▶ **RECORDED DATA**:
>> Start
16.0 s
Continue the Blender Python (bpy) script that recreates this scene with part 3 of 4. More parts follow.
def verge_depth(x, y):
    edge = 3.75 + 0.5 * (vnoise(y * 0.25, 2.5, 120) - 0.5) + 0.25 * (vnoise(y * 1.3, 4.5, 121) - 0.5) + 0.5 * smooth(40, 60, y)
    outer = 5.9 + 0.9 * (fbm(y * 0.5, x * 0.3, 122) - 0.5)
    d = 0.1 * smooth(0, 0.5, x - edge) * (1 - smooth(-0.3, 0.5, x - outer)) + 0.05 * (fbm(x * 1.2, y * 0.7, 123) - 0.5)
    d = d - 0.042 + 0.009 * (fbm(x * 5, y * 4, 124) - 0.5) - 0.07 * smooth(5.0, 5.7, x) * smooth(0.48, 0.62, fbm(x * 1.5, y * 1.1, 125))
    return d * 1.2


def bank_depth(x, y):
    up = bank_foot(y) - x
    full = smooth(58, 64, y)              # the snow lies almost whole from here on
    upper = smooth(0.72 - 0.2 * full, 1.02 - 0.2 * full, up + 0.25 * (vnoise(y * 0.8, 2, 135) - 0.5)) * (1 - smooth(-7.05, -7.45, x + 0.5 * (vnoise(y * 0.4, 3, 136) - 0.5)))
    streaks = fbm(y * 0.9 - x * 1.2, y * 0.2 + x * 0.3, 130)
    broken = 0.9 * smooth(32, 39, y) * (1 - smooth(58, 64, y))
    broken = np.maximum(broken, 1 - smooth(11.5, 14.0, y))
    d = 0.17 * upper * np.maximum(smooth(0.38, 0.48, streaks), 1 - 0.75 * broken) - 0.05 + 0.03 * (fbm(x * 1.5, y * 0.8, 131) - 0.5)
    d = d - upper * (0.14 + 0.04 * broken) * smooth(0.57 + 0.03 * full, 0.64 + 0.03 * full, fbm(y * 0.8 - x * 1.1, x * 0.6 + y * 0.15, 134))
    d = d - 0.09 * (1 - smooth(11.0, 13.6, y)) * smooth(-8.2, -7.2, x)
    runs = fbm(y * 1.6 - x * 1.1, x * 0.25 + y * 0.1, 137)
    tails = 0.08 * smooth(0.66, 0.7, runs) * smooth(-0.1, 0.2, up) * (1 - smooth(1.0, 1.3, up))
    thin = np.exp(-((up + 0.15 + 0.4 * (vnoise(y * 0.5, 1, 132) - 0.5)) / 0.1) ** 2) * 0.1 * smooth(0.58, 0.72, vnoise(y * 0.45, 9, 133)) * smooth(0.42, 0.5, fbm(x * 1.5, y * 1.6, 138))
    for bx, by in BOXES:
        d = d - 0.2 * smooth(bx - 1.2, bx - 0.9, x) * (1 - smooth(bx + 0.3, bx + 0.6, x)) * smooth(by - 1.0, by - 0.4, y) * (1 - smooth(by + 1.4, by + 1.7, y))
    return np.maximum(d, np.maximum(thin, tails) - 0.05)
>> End
▶ **WHAT TO WORK ON**: Reproduce only the lines from the top of the material through the one bearing "return d * 1.2", each exactly as it stands.

▶ **SOLUTION FOR THIS PROBLEM**:
16.0 s
Continue the Blender Python (bpy) script that recreates this scene with part 3 of 4. More parts follow.
def verge_depth(x, y):
    edge = 3.75 + 0.5 * (vnoise(y * 0.25, 2.5, 120) - 0.5) + 0.25 * (vnoise(y * 1.3, 4.5, 121) - 0.5) + 0.5 * smooth(40, 60, y)
    outer = 5.9 + 0.9 * (fbm(y * 0.5, x * 0.3, 122) - 0.5)
    d = 0.1 * smooth(0, 0.5, x - edge) * (1 - smooth(-0.3, 0.5, x - outer)) + 0.05 * (fbm(x * 1.2, y * 0.7, 123) - 0.5)
    d = d - 0.042 + 0.009 * (fbm(x * 5, y * 4, 124) - 0.5) - 0.07 * smooth(5.0, 5.7, x) * smooth(0.48, 0.62, fbm(x * 1.5, y * 1.1, 125))
    return d * 1.2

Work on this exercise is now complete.